# AIM
Output the data that follows exactly, line for line.

# DATA
┌──

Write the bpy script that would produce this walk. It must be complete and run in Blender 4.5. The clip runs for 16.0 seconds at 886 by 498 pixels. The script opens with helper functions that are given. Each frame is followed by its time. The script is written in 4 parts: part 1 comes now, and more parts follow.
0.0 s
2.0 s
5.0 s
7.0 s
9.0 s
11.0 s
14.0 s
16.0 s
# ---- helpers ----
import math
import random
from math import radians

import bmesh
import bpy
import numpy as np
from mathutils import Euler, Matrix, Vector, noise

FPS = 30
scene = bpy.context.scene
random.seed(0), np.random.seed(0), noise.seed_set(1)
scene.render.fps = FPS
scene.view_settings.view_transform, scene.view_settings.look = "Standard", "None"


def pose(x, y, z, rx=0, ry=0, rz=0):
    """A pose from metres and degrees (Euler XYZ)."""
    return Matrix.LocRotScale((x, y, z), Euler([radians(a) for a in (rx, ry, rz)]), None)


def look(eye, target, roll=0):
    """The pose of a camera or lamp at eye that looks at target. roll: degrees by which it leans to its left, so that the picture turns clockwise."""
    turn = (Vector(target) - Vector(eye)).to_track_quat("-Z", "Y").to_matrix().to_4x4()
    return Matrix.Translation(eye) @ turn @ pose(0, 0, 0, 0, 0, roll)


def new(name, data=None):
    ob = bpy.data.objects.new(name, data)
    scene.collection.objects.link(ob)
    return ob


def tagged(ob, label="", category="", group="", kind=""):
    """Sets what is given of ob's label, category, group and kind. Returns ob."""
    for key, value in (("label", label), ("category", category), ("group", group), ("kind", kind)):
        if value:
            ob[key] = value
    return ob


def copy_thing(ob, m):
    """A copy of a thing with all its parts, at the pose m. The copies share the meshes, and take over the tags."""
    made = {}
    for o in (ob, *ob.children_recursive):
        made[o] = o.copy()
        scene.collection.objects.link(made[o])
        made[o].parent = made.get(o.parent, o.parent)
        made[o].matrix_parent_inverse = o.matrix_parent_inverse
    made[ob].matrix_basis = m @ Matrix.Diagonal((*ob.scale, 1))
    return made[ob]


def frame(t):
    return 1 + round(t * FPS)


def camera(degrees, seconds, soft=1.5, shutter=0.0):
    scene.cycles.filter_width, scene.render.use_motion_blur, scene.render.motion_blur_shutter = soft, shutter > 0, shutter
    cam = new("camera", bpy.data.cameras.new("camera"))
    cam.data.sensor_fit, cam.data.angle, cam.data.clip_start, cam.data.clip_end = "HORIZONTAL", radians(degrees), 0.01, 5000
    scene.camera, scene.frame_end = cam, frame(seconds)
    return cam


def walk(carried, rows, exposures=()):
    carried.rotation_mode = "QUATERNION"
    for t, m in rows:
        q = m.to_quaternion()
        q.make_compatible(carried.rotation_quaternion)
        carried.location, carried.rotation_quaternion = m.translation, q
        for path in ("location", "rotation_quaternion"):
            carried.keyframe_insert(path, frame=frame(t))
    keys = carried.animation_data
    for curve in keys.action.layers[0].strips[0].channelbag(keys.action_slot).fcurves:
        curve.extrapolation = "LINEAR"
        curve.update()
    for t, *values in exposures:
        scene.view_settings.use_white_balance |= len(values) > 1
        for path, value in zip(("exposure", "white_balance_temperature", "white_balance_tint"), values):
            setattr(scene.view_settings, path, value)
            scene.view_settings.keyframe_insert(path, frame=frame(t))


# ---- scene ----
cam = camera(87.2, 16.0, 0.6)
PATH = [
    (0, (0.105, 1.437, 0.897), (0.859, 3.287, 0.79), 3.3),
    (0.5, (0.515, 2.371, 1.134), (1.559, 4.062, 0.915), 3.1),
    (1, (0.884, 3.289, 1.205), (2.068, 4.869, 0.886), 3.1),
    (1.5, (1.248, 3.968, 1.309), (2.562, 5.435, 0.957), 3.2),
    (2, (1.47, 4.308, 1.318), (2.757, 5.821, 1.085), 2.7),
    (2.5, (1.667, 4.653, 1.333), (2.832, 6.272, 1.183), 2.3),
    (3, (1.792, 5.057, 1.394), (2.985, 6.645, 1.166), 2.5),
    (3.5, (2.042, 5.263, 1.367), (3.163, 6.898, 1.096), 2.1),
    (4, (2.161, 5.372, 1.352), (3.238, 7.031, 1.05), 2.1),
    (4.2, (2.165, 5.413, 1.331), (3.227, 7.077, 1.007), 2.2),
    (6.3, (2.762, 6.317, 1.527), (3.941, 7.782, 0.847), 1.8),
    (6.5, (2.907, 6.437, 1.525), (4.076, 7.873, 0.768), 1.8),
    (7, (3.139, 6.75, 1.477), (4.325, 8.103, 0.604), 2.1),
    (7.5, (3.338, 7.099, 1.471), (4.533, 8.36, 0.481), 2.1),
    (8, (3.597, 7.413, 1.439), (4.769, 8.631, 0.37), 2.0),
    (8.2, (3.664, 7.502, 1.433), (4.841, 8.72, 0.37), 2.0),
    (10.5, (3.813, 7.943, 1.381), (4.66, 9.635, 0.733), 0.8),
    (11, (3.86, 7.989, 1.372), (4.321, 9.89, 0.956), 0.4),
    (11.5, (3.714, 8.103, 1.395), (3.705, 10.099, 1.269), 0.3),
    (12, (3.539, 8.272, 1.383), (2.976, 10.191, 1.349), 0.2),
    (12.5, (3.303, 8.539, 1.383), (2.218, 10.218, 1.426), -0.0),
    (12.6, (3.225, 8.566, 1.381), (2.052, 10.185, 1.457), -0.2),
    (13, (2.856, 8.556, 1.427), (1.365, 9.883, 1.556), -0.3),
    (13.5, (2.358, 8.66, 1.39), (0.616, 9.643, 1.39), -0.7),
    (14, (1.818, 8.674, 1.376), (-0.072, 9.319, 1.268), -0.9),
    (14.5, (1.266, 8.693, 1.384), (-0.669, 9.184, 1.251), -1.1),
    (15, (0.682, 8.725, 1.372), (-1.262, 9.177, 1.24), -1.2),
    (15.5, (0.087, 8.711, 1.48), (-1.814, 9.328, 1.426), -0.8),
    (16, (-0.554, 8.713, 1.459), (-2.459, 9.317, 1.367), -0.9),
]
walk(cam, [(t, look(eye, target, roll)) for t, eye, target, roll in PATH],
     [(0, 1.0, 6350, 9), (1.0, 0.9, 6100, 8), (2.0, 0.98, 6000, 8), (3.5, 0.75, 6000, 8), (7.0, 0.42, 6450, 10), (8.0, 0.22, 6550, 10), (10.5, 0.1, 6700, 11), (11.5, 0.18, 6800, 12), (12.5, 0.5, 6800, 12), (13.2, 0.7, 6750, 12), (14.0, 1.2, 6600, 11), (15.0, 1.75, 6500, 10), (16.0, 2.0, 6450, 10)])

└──

# TASK ANSWER
Write the bpy script that would produce this walk. It must be complete and run in Blender 4.5. The clip runs for 16.0 seconds at 886 by 498 pixels. The script opens with helper functions that are given. Each frame is followed by its time. The script is written in 4 parts: part 1 comes now, and more parts follow.
0.0 s
2.0 s
5.0 s
7.0 s
9.0 s
11.0 s
14.0 s
16.0 s
# ---- helpers ----
import math
import random
from math import radians

import bmesh
import bpy
import numpy as np
from mathutils import Euler, Matrix, Vector, noise

FPS = 30
scene = bpy.context.scene
random.seed(0), np.random.seed(0), noise.seed_set(1)
scene.render.fps = FPS
scene.view_settings.view_transform, scene.view_settings.look = "Standard", "None"


def pose(x, y, z, rx=0, ry=0, rz=0):
    """A pose from metres and degrees (Euler XYZ)."""
    return Matrix.LocRotScale((x, y, z), Euler([radians(a) for a in (rx, ry, rz)]), None)


def look(eye, target, roll=0):
    """The pose of a camera or lamp at eye that looks at target. roll: degrees by which it leans to its left, so that the picture turns clockwise."""
    turn = (Vector(target) - Vector(eye)).to_track_quat("-Z", "Y").to_matrix().to_4x4()
    return Matrix.Translation(eye) @ turn @ pose(0, 0, 0, 0, 0, roll)


def new(name, data=None):
    ob = bpy.data.objects.new(name, data)
    scene.collection.objects.link(ob)
    return ob


def tagged(ob, label="", category="", group="", kind=""):
    """Sets what is given of ob's label, category, group and kind. Returns ob."""
    for key, value in (("label", label), ("category", category), ("group", group), ("kind", kind)):
        if value:
            ob[key] = value
    return ob


def copy_thing(ob, m):
    """A copy of a thing with all its parts, at the pose m. The copies share the meshes, and take over the tags."""
    made = {}
    for o in (ob, *ob.children_recursive):
        made[o] = o.copy()
        scene.collection.objects.link(made[o])
        made[o].parent = made.get(o.parent, o.parent)
        made[o].matrix_parent_inverse = o.matrix_parent_inverse
    made[ob].matrix_basis = m @ Matrix.Diagonal((*ob.scale, 1))
    return made[ob]


def frame(t):
    return 1 + round(t * FPS)


def camera(degrees, seconds, soft=1.5, shutter=0.0):
    scene.cycles.filter_width, scene.render.use_motion_blur, scene.render.motion_blur_shutter = soft, shutter > 0, shutter
    cam = new("camera", bpy.data.cameras.new("camera"))
    cam.data.sensor_fit, cam.data.angle, cam.data.clip_start, cam.data.clip_end = "HORIZONTAL", radians(degrees), 0.01, 5000
    scene.camera, scene.frame_end = cam, frame(seconds)
    return cam


def walk(carried, rows, exposures=()):
    carried.rotation_mode = "QUATERNION"
    for t, m in rows:
        q = m.to_quaternion()
        q.make_compatible(carried.rotation_quaternion)
        carried.location, carried.rotation_quaternion = m.translation, q
        for path in ("location", "rotation_quaternion"):
            carried.keyframe_insert(path, frame=frame(t))
    keys = carried.animation_data
    for curve in keys.action.layers[0].strips[0].channelbag(keys.action_slot).fcurves:
        curve.extrapolation = "LINEAR"
        curve.update()
    for t, *values in exposures:
        scene.view_settings.use_white_balance |= len(values) > 1
        for path, value in zip(("exposure", "white_balance_temperature", "white_balance_tint"), values):
            setattr(scene.view_settings, path, value)
            scene.view_settings.keyframe_insert(path, frame=frame(t))


# ---- scene ----
cam = camera(87.2, 16.0, 0.6)
PATH = [
    (0, (0.105, 1.437, 0.897), (0.859, 3.287, 0.79), 3.3),
    (0.5, (0.515, 2.371, 1.134), (1.559, 4.062, 0.915), 3.1),
    (1, (0.884, 3.289, 1.205), (2.068, 4.869, 0.886), 3.1),
    (1.5, (1.248, 3.968, 1.309), (2.562, 5.435, 0.957), 3.2),
    (2, (1.47, 4.308, 1.318), (2.757, 5.821, 1.085), 2.7),
    (2.5, (1.667, 4.653, 1.333), (2.832, 6.272, 1.183), 2.3),
    (3, (1.792, 5.057, 1.394), (2.985, 6.645, 1.166), 2.5),
    (3.5, (2.042, 5.263, 1.367), (3.163, 6.898, 1.096), 2.1),
    (4, (2.161, 5.372, 1.352), (3.238, 7.031, 1.05), 2.1),
    (4.2, (2.165, 5.413, 1.331), (3.227, 7.077, 1.007), 2.2),
    (6.3, (2.762, 6.317, 1.527), (3.941, 7.782, 0.847), 1.8),
    (6.5, (2.907, 6.437, 1.525), (4.076, 7.873, 0.768), 1.8),
    (7, (3.139, 6.75, 1.477), (4.325, 8.103, 0.604), 2.1),
    (7.5, (3.338, 7.099, 1.471), (4.533, 8.36, 0.481), 2.1),
    (8, (3.597, 7.413, 1.439), (4.769, 8.631, 0.37), 2.0),
    (8.2, (3.664, 7.502, 1.433), (4.841, 8.72, 0.37), 2.0),
    (10.5, (3.813, 7.943, 1.381), (4.66, 9.635, 0.733), 0.8),
    (11, (3.86, 7.989, 1.372), (4.321, 9.89, 0.956), 0.4),
    (11.5, (3.714, 8.103, 1.395), (3.705, 10.099, 1.269), 0.3),
    (12, (3.539, 8.272, 1.383), (2.976, 10.191, 1.349), 0.2),
    (12.5, (3.303, 8.539, 1.383), (2.218, 10.218, 1.426), -0.0),
    (12.6, (3.225, 8.566, 1.381), (2.052, 10.185, 1.457), -0.2),
    (13, (2.856, 8.556, 1.427), (1.365, 9.883, 1.556), -0.3),
    (13.5, (2.358, 8.66, 1.39), (0.616, 9.643, 1.39), -0.7),
    (14, (1.818, 8.674, 1.376), (-0.072, 9.319, 1.268), -0.9),
    (14.5, (1.266, 8.693, 1.384), (-0.669, 9.184, 1.251), -1.1),
    (15, (0.682, 8.725, 1.372), (-1.262, 9.177, 1.24), -1.2),
    (15.5, (0.087, 8.711, 1.48), (-1.814, 9.328, 1.426), -0.8),
    (16, (-0.554, 8.713, 1.459), (-2.459, 9.317, 1.367), -0.9),
]
walk(cam, [(t, look(eye, target, roll)) for t, eye, target, roll in PATH],
     [(0, 1.0, 6350, 9), (1.0, 0.9, 6100, 8), (2.0, 0.98, 6000, 8), (3.5, 0.75, 6000, 8), (7.0, 0.42, 6450, 10), (8.0, 0.22, 6550, 10), (10.5, 0.1, 6700, 11), (11.5, 0.18, 6800, 12), (12.5, 0.5, 6800, 12), (13.2, 0.7, 6750, 12), (14.0, 1.2, 6600, 11), (15.0, 1.75, 6500, 10), (16.0, 2.0, 6450, 10)])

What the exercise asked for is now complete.